- **Problem to work on**
Lines that contain the string "finishes" are to be copied; leave out all others.

Rows from a dataset of clips and code
□ □ □
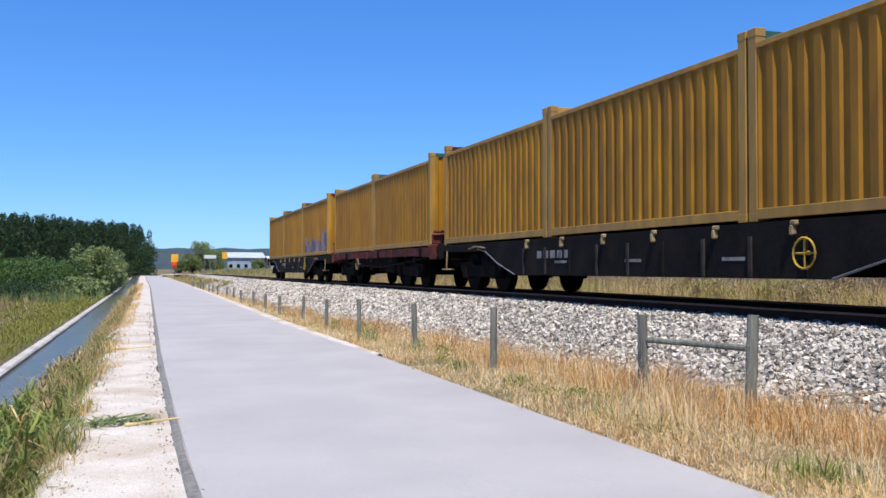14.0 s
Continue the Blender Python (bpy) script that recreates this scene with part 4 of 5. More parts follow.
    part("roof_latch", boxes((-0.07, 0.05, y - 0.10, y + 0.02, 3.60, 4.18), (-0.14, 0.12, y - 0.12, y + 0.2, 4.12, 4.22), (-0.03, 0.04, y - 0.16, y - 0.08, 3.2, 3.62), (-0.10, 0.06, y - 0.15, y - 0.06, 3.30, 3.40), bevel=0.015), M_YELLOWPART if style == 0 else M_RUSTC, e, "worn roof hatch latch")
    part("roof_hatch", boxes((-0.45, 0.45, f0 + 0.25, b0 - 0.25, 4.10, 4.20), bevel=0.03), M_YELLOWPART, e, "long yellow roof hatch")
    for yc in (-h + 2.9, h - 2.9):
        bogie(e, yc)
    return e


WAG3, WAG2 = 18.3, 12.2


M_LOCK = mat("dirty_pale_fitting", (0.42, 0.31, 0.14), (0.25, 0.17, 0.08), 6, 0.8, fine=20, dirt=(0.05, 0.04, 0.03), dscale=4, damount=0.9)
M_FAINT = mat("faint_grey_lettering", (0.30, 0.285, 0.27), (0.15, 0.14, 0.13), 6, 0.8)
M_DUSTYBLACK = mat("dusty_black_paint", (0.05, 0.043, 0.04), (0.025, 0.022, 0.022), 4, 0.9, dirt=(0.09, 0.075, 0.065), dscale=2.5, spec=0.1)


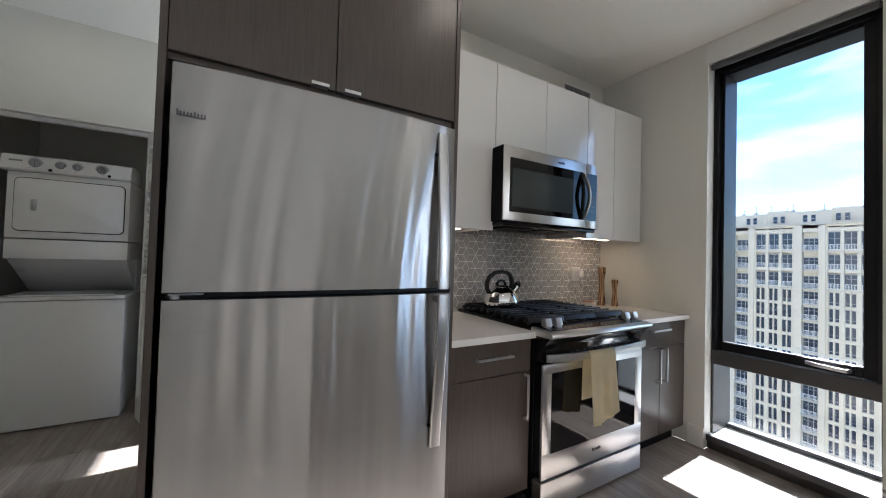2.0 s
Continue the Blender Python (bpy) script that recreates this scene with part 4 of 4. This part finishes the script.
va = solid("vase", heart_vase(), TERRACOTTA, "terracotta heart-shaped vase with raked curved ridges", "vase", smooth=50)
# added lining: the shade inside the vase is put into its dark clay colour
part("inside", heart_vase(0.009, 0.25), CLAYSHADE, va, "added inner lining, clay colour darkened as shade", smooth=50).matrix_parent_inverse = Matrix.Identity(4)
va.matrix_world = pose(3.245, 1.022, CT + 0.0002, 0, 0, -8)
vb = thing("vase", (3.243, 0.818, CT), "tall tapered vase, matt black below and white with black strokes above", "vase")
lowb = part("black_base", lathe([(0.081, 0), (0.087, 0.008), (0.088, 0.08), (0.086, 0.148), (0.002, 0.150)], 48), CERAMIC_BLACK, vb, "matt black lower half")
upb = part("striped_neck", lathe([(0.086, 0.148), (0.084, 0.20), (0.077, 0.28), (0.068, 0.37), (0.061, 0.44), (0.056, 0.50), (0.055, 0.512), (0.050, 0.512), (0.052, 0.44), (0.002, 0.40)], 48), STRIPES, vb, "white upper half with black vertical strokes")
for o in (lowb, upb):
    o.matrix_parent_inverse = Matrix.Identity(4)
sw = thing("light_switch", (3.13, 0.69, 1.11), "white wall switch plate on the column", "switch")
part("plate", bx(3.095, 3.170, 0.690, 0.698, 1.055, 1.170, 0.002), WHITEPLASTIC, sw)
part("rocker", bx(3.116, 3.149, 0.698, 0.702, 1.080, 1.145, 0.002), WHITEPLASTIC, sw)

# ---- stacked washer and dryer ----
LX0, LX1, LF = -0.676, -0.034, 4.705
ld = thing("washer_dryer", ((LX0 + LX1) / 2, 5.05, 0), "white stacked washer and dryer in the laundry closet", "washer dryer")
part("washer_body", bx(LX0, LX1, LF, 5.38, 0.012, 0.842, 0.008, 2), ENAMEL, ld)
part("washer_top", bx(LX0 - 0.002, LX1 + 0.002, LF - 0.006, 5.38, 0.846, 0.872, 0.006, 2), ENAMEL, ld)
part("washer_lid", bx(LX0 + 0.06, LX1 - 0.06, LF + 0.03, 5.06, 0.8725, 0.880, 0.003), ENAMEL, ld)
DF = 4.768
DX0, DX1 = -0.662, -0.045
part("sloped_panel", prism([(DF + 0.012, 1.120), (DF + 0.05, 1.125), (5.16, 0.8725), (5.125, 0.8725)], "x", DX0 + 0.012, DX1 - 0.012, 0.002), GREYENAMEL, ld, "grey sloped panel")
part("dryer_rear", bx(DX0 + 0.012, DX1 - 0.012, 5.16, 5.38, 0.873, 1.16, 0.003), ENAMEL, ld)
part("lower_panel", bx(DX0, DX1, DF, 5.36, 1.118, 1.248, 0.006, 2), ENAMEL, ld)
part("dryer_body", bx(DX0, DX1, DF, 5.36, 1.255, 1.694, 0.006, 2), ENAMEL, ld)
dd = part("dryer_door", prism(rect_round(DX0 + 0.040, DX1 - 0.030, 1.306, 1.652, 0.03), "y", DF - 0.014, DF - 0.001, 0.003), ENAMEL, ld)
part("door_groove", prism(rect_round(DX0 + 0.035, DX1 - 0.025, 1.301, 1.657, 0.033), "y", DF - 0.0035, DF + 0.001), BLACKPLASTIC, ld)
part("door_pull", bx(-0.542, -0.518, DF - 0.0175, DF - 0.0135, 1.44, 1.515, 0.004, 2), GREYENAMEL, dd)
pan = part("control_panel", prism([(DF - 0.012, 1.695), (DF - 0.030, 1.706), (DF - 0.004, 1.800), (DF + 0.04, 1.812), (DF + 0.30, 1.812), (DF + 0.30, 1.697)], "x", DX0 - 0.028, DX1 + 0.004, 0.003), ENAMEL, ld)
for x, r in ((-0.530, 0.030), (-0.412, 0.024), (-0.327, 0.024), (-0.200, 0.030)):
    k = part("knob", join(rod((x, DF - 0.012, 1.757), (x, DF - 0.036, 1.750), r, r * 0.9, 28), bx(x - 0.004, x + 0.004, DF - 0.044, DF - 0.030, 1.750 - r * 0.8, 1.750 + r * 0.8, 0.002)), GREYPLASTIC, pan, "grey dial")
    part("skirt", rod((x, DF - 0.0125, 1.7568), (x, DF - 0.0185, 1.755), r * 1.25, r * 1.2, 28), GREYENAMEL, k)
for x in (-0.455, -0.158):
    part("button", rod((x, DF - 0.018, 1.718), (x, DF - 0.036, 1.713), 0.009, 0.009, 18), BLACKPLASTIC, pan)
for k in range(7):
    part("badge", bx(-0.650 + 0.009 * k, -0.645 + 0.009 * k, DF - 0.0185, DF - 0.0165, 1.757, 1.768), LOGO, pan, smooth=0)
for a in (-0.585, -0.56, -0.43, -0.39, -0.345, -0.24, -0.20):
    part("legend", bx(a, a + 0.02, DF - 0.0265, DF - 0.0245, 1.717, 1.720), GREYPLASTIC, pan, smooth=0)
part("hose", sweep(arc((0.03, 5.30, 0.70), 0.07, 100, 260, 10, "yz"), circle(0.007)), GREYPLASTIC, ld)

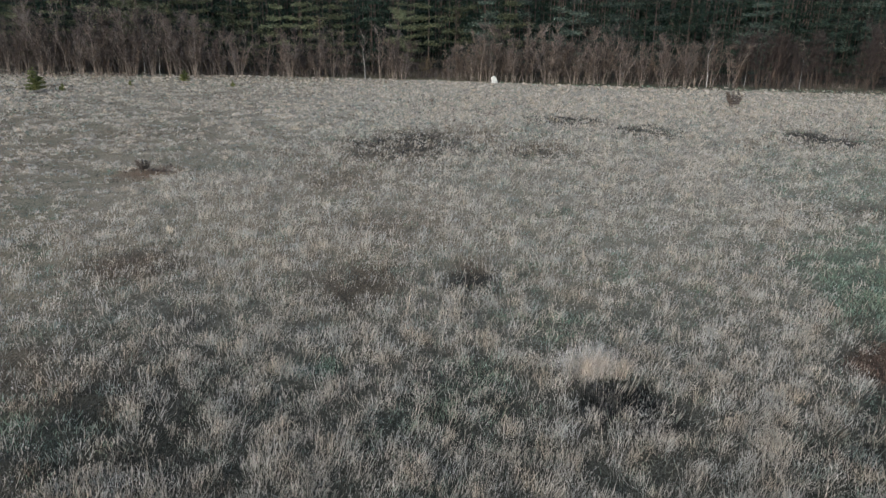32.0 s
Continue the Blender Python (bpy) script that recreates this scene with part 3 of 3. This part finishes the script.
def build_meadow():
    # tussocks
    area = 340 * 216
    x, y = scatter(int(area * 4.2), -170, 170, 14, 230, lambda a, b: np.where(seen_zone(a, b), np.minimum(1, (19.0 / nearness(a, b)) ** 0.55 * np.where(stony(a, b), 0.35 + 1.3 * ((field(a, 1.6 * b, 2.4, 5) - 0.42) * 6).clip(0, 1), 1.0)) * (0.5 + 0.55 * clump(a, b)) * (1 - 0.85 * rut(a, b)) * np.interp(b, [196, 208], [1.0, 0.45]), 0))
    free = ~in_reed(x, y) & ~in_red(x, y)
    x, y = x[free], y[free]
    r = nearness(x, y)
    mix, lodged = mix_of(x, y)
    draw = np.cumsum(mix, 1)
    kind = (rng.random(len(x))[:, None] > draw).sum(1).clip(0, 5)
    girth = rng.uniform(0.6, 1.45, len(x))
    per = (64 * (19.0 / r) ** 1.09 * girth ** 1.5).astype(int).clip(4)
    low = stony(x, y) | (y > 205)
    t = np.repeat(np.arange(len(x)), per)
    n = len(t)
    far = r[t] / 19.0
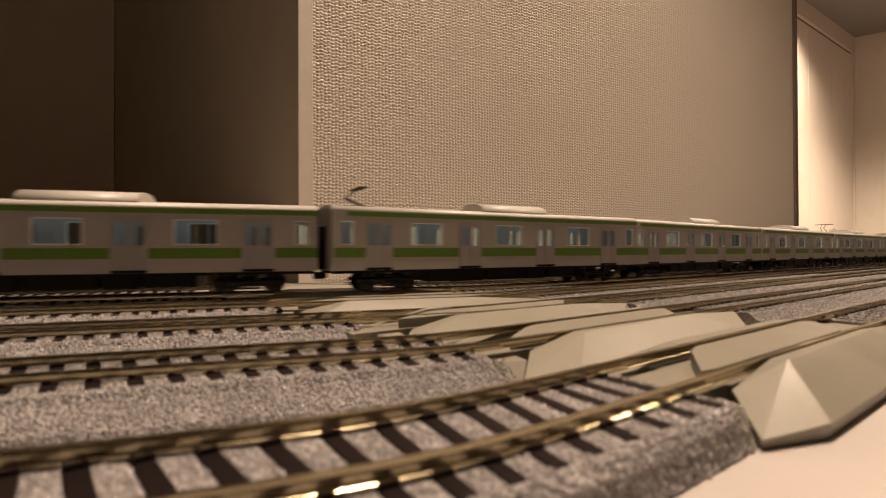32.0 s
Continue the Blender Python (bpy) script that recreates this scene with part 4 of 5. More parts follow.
□ □ □
- **Correct output**
Continue the Blender Python (bpy) script that recreates this scene with part 4 of 4. This part finishes the script.
Continue the Blender Python (bpy) script that recreates this scene with part 3 of 3. This part finishes the script.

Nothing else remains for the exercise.